According to NPPC, U.S. pork producers now face tariffs of 62 percent on exports to China, which in early April 2018 imposed a 25 percent tariff in response to U.S. tariffs on Chinese steel and aluminum. Last June, it added another 25 percent duty in retaliation for the U.S. tariffs levied on a host of Chinese goods because of China’s treatment of U.S. intellectual property and forced transfers of American technology, the NPPC stated.
China already had a 12 percent tariff on U.S. pork, and the country has a 13 percent value-added tax on most agricultural imports, with other non-tariff barriers also slowing U.S. pork exports there over the years.
Dermot Hayes, Iowa State University economist, calculates that because of the 50 percent punitive tariffs, U.S. pork producers have lost $8 per hog, or more than $1 billion on an annualized basis. Producers have lost an additional $12 per hog, collectively $1.5 billion in the industry, because of Mexico’s punitive 20 percent tariffs in retaliation for U.S. metals tariffs.
Hayes said if China purchases at least 350,000 tons of U.S. pork each year for five years, the total deal would be worth approximately $3.5 billion in sales. He explained that would put “a significant dent in the U.S.-China trade imbalance” and create 5,250 new jobs in the United States.
He said the timing for the purchases is good, since China needs to import more pork to mitigate the impact of African swine fever (ASF) on the Chinese pig herd.
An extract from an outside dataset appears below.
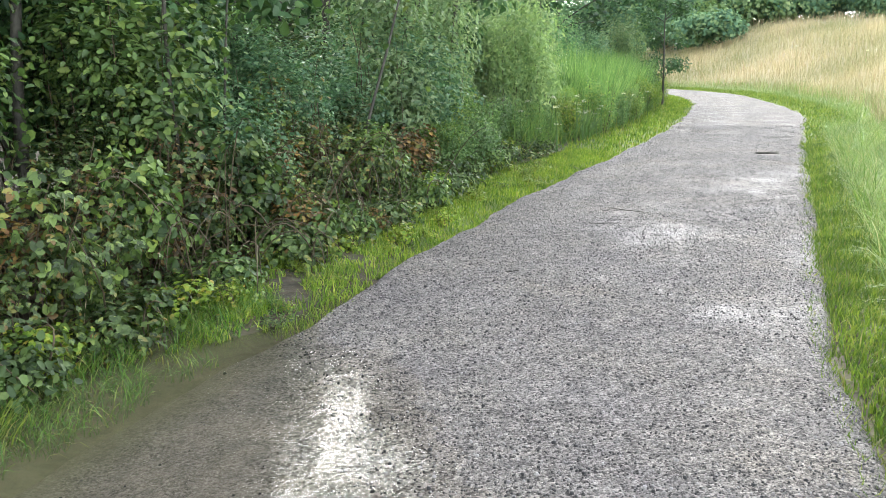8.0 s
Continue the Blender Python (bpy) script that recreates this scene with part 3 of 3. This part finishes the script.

And Miller said China has lost at least a million hogs to ASF, adding “some unofficial estimates put their losses much higher.”
“Clearly, China had a need for pork – especially in their southeastern cities due to current transportation restrictions on hog and pork movement from northeastern hog production areas to southern areas,” he added.
According to estimates released last September by the National Pork Board (NPB) in Des Moines, U.S. pork production in 2019 is expected to increase by 656 million pounds.
“If all this supply goes to support higher export demand, we will likely see a net reduction in per capita availability in the domestic market and higher pork prices,” the NPB stated. “The decline in per capita availability will depend greatly on how quickly ASF spreads in China and the elasticity of pork demand there.”
On Jan. 22, China offered to buy $1 trillion of U.S. goods over the next six years, Investor’s Business Daily reported.